(Animation scripts)
──────
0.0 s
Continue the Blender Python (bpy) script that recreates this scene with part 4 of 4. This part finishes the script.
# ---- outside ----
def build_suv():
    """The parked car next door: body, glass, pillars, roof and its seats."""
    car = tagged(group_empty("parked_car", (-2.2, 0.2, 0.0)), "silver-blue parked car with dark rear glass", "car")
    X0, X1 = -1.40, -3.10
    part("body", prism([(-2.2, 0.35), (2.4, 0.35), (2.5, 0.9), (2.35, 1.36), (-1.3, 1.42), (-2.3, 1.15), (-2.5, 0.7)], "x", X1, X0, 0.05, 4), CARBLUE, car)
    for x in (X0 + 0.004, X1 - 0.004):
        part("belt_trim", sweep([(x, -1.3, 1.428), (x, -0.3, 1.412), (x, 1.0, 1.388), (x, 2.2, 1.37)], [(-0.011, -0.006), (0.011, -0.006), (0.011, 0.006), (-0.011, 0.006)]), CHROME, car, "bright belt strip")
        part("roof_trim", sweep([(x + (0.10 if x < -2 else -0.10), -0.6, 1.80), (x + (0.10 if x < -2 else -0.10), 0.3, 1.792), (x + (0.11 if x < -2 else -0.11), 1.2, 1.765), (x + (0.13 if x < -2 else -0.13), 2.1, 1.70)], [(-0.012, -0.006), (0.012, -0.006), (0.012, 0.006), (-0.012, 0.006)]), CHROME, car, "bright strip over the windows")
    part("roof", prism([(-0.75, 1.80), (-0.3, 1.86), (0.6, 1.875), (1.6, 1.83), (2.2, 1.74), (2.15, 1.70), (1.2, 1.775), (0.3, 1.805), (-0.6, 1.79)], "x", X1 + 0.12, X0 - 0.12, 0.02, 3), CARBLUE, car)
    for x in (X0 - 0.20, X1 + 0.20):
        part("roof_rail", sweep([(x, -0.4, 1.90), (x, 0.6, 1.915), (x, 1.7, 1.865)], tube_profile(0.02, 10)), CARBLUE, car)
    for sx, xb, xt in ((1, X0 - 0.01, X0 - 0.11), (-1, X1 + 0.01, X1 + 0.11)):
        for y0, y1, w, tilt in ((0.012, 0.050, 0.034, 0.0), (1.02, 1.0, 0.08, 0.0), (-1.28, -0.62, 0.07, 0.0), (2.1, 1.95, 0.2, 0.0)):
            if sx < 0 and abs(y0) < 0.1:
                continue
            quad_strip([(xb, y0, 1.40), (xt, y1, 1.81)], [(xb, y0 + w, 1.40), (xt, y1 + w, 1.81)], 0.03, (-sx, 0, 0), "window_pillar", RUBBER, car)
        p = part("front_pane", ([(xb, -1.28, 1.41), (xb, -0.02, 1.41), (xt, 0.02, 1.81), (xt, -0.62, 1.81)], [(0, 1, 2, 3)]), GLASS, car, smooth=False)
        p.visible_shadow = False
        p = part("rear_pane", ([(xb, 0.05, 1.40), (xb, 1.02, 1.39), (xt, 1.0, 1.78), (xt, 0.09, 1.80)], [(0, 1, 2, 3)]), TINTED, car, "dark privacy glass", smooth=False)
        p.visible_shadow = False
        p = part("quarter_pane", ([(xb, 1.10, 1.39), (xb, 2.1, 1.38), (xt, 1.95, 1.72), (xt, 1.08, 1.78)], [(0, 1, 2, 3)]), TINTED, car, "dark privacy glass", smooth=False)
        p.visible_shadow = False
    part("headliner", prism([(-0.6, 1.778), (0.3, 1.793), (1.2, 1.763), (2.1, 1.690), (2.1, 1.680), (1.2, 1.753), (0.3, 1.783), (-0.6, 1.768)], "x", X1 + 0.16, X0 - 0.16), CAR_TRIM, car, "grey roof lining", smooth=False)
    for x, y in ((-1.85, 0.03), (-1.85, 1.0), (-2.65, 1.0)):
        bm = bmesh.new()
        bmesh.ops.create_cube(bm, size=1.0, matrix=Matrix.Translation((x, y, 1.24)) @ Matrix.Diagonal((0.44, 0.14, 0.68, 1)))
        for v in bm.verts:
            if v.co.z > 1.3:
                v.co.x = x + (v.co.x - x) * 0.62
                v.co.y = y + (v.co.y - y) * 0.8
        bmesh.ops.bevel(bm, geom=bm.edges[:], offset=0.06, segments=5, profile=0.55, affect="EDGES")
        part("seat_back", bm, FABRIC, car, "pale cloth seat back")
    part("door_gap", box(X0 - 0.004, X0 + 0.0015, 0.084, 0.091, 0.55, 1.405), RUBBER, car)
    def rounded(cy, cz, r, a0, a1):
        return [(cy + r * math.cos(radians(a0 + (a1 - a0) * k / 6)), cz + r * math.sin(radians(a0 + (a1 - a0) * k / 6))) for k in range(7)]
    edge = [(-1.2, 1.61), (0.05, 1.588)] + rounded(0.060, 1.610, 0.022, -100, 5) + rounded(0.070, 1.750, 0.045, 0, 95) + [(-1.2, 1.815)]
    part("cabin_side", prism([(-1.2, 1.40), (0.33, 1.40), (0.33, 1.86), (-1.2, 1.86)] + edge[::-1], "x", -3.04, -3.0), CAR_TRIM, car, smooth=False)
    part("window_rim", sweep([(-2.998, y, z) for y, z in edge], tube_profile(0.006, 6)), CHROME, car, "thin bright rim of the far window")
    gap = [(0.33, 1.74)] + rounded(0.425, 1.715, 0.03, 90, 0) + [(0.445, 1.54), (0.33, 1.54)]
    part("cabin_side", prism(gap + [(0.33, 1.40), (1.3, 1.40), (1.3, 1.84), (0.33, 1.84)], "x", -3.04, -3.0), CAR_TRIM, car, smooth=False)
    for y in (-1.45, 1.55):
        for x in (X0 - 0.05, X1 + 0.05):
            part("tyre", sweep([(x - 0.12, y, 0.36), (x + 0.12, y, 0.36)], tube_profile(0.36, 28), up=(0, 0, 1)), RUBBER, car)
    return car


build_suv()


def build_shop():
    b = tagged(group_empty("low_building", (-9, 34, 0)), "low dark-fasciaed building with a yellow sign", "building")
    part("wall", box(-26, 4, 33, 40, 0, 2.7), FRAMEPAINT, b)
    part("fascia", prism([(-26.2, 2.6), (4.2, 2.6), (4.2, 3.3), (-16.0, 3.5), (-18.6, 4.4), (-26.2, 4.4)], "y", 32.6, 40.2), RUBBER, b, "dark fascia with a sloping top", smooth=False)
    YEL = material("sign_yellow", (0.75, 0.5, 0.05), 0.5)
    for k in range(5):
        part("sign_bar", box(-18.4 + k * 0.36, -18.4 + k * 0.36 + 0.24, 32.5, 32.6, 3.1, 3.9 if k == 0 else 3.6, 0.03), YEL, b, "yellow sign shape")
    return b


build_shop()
──────
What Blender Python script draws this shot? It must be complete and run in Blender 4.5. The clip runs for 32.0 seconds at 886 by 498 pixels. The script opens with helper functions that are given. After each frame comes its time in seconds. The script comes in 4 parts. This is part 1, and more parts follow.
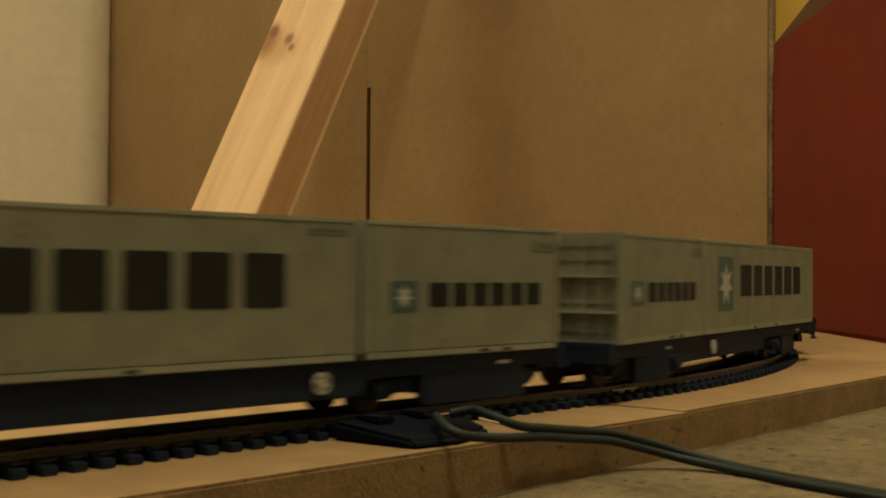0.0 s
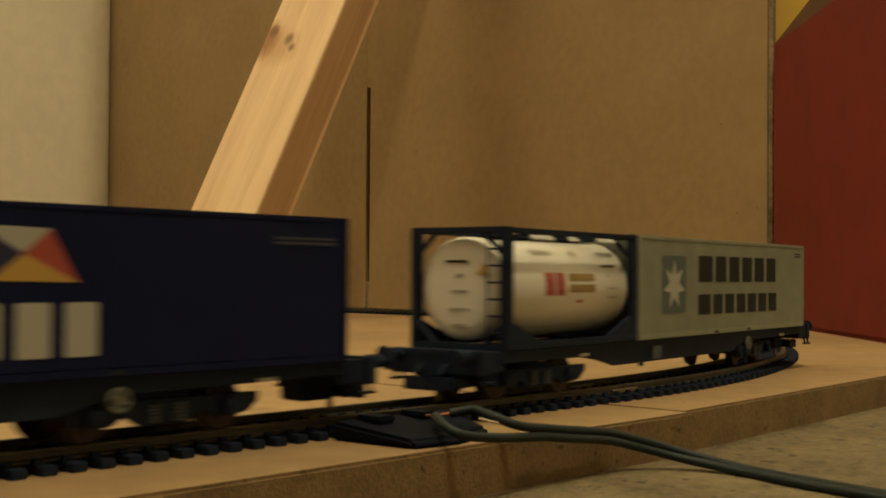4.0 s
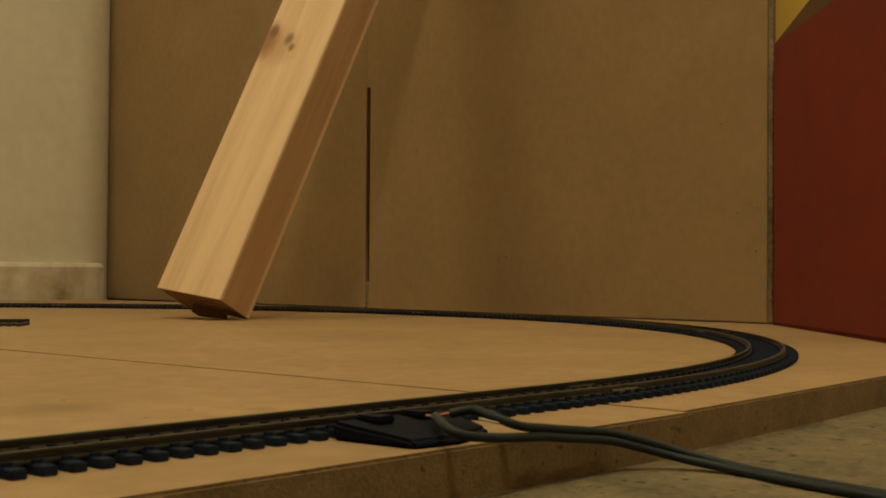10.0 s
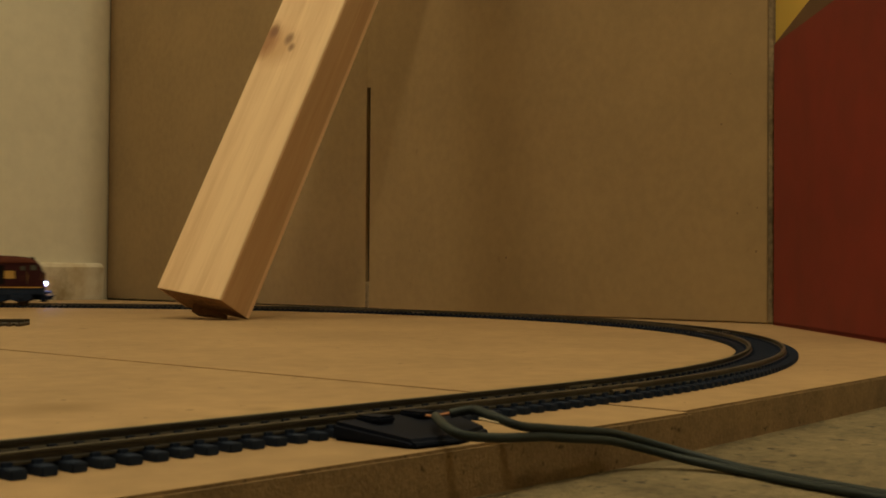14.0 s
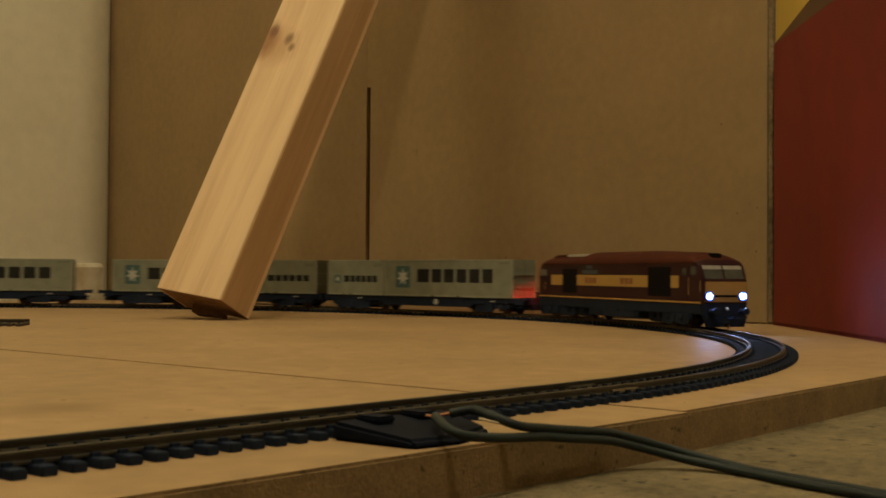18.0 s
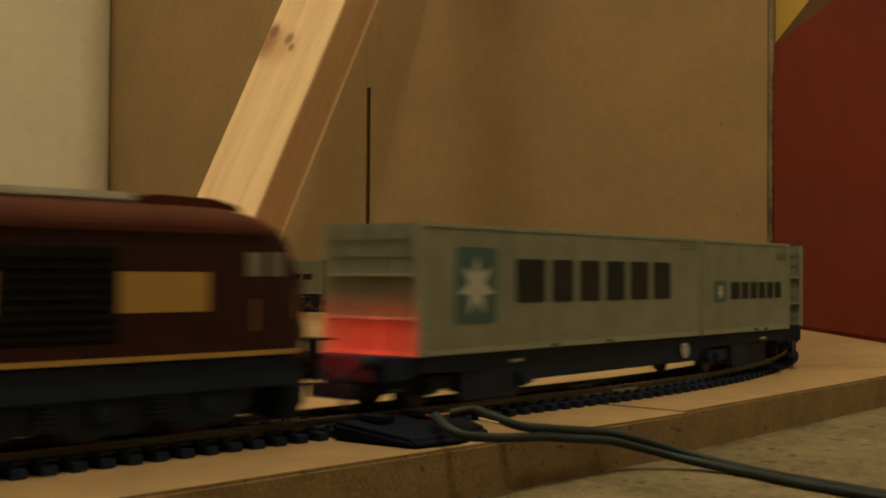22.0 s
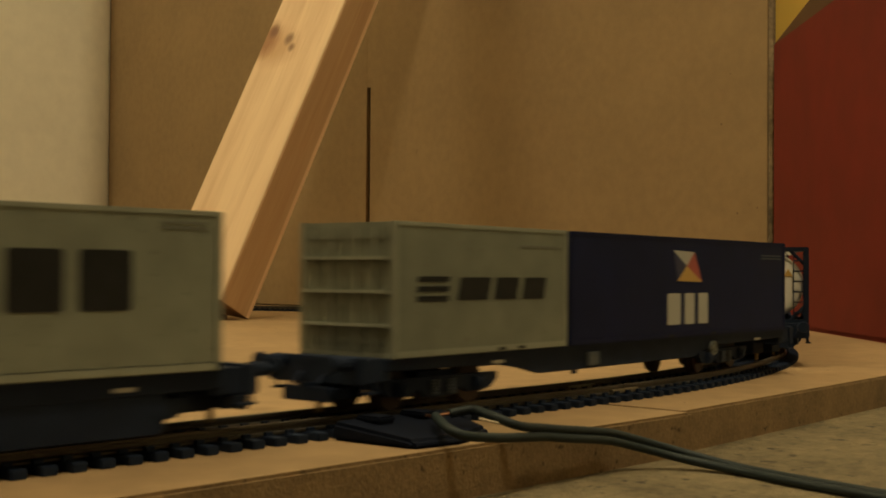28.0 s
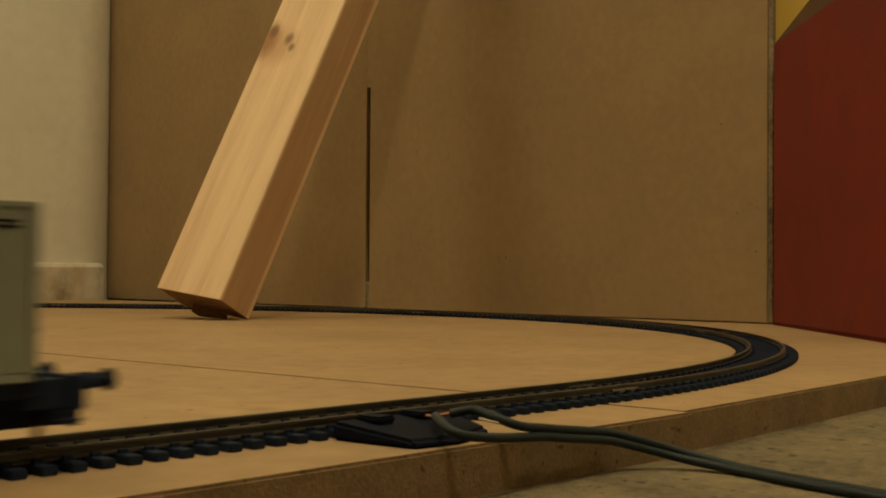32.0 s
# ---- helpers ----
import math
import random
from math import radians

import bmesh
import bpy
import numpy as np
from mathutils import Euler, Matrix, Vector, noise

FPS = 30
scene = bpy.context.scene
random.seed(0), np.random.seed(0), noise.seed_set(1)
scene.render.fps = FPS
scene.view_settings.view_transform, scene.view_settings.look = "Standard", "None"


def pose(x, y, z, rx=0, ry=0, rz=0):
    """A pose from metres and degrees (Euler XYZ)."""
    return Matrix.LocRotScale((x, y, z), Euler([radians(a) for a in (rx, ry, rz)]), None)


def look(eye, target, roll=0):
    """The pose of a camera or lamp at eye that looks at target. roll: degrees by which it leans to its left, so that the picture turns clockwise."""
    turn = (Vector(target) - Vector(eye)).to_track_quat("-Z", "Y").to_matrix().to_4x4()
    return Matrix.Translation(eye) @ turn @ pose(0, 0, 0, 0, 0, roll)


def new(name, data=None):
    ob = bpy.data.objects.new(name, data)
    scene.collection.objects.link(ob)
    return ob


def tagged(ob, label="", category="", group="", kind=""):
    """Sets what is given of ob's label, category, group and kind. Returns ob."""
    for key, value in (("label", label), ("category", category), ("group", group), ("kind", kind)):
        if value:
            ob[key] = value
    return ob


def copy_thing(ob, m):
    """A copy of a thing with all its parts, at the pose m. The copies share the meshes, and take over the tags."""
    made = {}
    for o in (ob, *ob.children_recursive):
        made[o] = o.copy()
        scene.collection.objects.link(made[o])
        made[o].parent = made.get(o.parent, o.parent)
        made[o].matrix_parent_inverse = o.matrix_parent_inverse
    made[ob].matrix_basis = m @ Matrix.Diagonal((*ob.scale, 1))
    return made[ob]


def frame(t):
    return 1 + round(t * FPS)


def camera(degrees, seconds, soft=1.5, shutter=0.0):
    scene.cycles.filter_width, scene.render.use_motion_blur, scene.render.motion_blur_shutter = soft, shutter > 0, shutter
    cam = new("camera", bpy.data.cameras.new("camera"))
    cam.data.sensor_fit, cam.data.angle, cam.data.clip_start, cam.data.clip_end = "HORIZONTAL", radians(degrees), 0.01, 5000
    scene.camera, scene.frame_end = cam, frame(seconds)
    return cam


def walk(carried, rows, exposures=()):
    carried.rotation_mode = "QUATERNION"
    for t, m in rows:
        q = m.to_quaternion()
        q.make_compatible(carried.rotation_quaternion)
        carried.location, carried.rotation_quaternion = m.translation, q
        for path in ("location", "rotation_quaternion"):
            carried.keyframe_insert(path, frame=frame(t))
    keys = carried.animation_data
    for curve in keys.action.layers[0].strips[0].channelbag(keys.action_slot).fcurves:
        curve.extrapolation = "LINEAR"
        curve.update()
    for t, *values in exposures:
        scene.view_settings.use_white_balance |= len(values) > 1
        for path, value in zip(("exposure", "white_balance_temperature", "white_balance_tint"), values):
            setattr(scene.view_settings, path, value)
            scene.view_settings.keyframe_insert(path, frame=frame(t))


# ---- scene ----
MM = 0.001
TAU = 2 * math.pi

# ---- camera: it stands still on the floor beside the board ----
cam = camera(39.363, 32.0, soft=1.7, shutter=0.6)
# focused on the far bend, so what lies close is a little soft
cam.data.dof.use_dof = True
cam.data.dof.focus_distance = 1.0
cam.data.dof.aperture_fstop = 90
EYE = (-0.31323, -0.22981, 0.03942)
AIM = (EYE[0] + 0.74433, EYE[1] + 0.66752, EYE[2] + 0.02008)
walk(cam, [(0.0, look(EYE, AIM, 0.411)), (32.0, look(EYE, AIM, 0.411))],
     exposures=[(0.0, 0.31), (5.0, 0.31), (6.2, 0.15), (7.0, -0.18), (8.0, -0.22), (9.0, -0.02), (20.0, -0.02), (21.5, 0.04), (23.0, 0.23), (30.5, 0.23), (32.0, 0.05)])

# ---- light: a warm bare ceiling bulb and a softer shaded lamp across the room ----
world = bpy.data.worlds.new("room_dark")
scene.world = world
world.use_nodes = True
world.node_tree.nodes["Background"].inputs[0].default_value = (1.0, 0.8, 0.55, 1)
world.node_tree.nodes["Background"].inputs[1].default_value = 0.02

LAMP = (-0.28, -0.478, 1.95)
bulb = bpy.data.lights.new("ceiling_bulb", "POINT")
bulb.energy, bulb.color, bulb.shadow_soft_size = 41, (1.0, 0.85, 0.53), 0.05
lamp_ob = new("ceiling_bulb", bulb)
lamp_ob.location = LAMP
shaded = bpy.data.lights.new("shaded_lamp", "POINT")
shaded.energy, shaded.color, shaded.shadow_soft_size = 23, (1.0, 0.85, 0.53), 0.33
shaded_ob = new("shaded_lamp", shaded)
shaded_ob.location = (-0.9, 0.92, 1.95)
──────
Repeat exactly, and only, the lines between the line holding "What Blender Python" and the line holding "made[o].parent = made.get(o.parent, o.parent)", inclusive, leaving pictures out.

What Blender Python script draws this shot? It must be complete and run in Blender 4.5. The clip runs for 32.0 seconds at 886 by 498 pixels. The script opens with helper functions that are given. After each frame comes its time in seconds. The script comes in 4 parts. This is part 1, and more parts follow.
0.0 s
4.0 s
10.0 s
14.0 s
18.0 s
22.0 s
28.0 s
32.0 s
# ---- helpers ----
import math
import random
from math import radians

import bmesh
import bpy
import numpy as np
from mathutils import Euler, Matrix, Vector, noise

FPS = 30
scene = bpy.context.scene
random.seed(0), np.random.seed(0), noise.seed_set(1)
scene.render.fps = FPS
scene.view_settings.view_transform, scene.view_settings.look = "Standard", "None"


def pose(x, y, z, rx=0, ry=0, rz=0):
    """A pose from metres and degrees (Euler XYZ)."""
    return Matrix.LocRotScale((x, y, z), Euler([radians(a) for a in (rx, ry, rz)]), None)


def look(eye, target, roll=0):
    """The pose of a camera or lamp at eye that looks at target. roll: degrees by which it leans to its left, so that the picture turns clockwise."""
    turn = (Vector(target) - Vector(eye)).to_track_quat("-Z", "Y").to_matrix().to_4x4()
    return Matrix.Translation(eye) @ turn @ pose(0, 0, 0, 0, 0, roll)


def new(name, data=None):
    ob = bpy.data.objects.new(name, data)
    scene.collection.objects.link(ob)
    return ob


def tagged(ob, label="", category="", group="", kind=""):
    """Sets what is given of ob's label, category, group and kind. Returns ob."""
    for key, value in (("label", label), ("category", category), ("group", group), ("kind", kind)):
        if value:
            ob[key] = value
    return ob


def copy_thing(ob, m):
    """A copy of a thing with all its parts, at the pose m. The copies share the meshes, and take over the tags."""
    made = {}
    for o in (ob, *ob.children_recursive):
        made[o] = o.copy()
        scene.collection.objects.link(made[o])
        made[o].parent = made.get(o.parent, o.parent)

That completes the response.